[Course 2] Regularization effect with Smaller NN

Why does using a smaller NN seems like to have a regularization effect?


It is the case that using a smaller (simpler) NN architecture and using regularization are two different ways to approach the problem of overfitting (high variance). I am not a theoretician or an expert in any of this, so it’s also possible that the two methods are theoretically equivalent. But it is common in mathematics that things can be theoretically equivalent, but not equivalent in practical terms. Let’s suppose that you have an overfitting problem and want to approach that by using a simpler network. The issue you immediately face is that there are lots of “degrees of freedom” in terms of ways you could approach that: you could decrease the number of neurons in some or all of the hidden layers. You could try fewer hidden layers, but perhaps with a few more neurons in some of them such that the aggregate complexity is lower. But for every choice like that, you then have to retrain your network and compare the results. So it will be a complicated search space and require some thinking about how to explore that space in an organized and efficient way. As an alternative, consider how you could appoach that by using L2 regularization: you only have one “knob” to turn, which is the \lambda value to use. That’s a linear space to search, so you could just pick a few \lambda values across a range from small to large and then fine-tune from there.

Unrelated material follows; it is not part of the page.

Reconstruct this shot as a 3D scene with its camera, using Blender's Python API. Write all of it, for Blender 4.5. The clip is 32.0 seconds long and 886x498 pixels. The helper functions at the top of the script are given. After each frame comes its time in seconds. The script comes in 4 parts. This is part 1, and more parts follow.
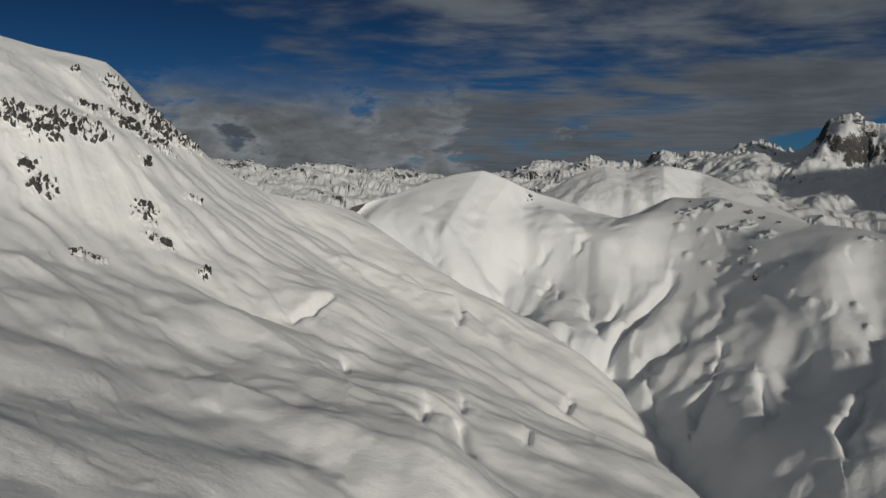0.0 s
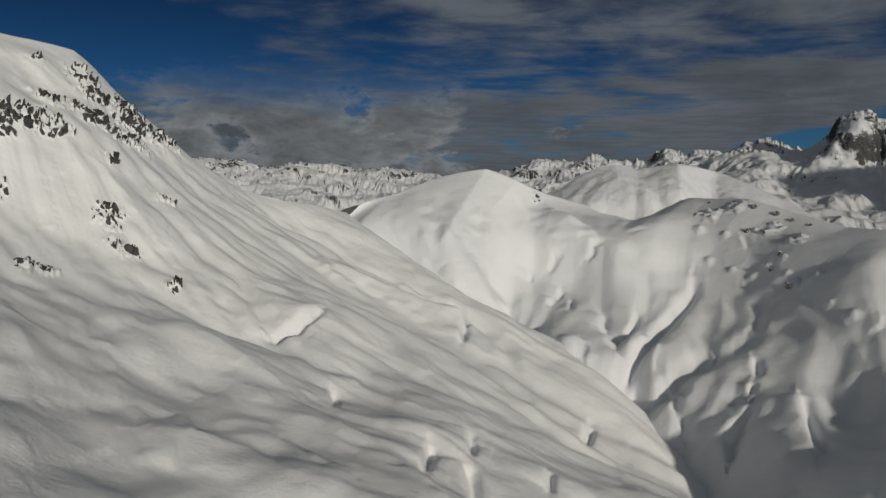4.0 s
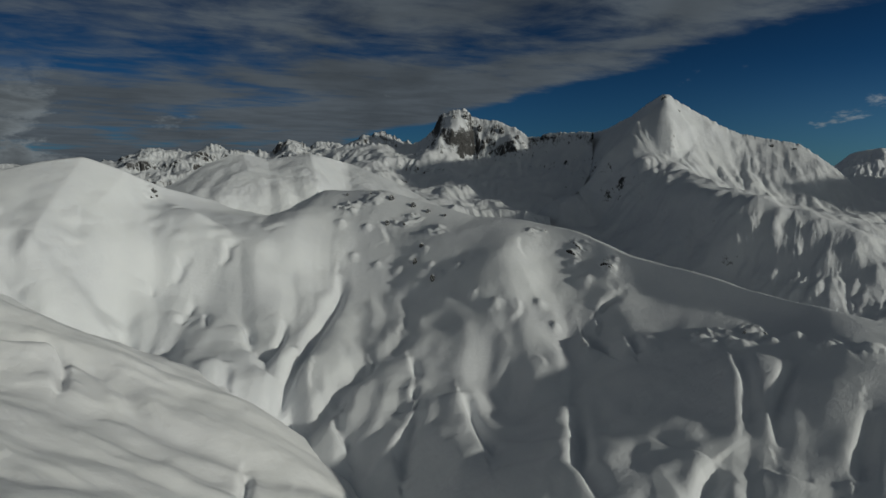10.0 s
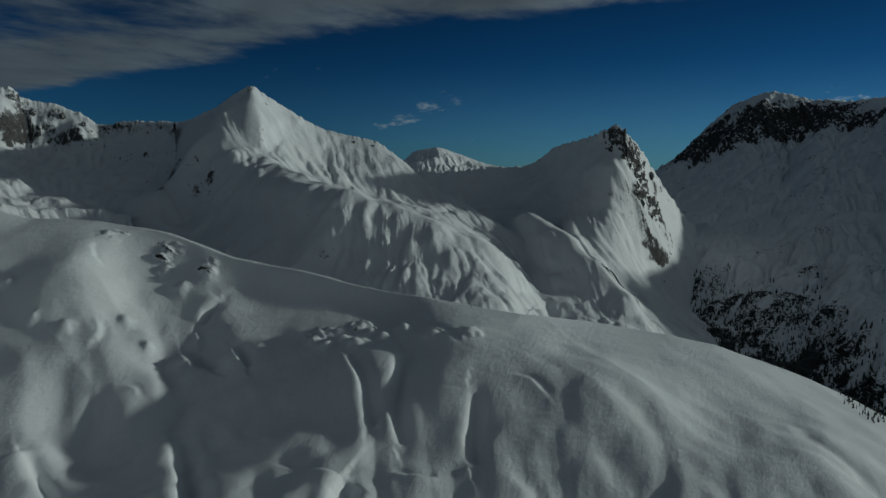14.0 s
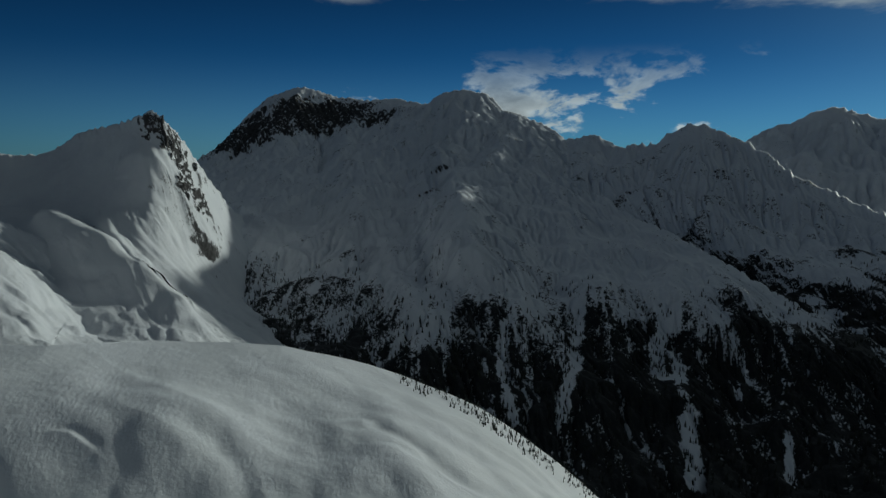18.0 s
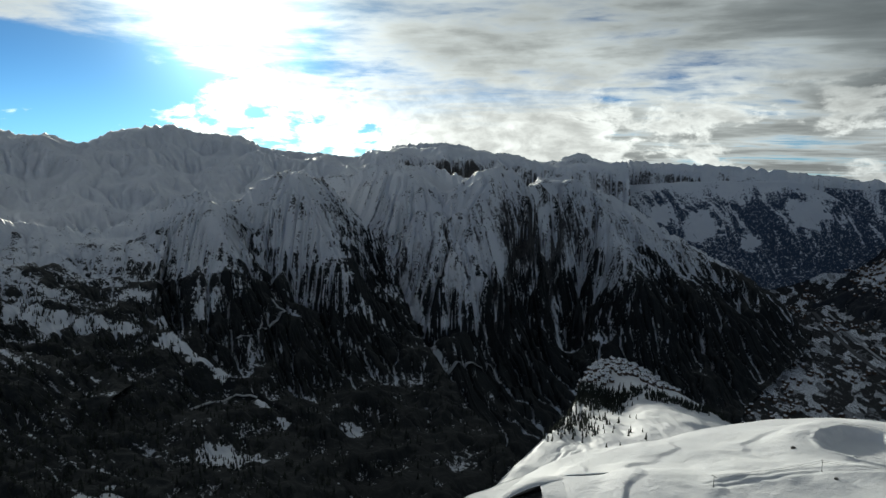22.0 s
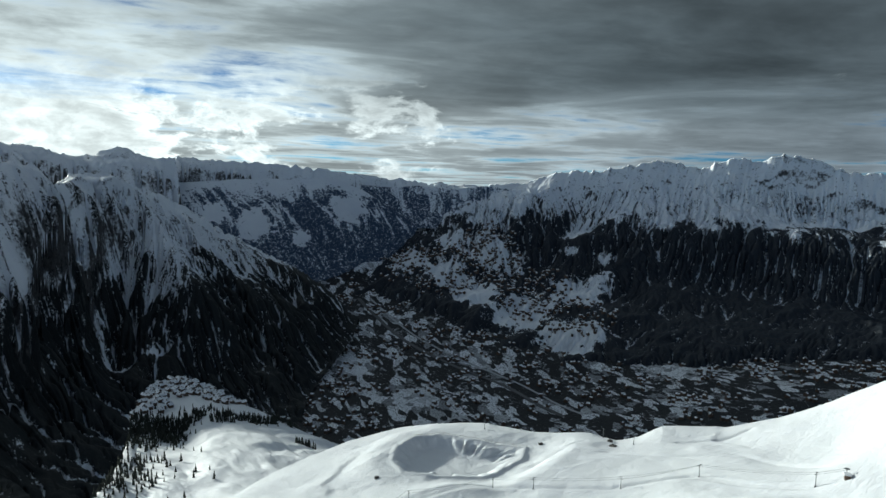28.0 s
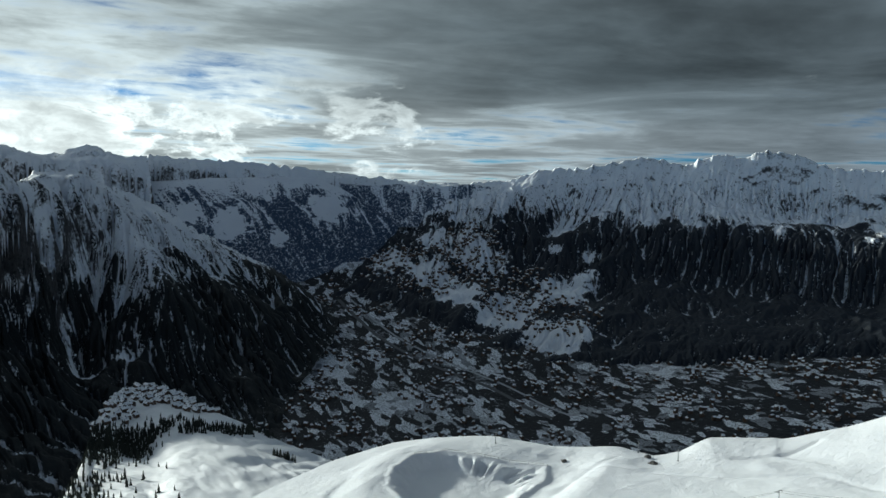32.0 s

In other words, you could achieve the same goal by using a smaller NN architecture, but it might be easier to just start with a network that is a bit too complex (overkill) and then dial in just the right amount of regularization.

Please note that I am just a fellow student and do not have any practical experience applying these techniques. So the above is just an idea that I’m suggesting, not something I’ve heard Prof Ng specifically state.

If I’m missing your point, please let me know.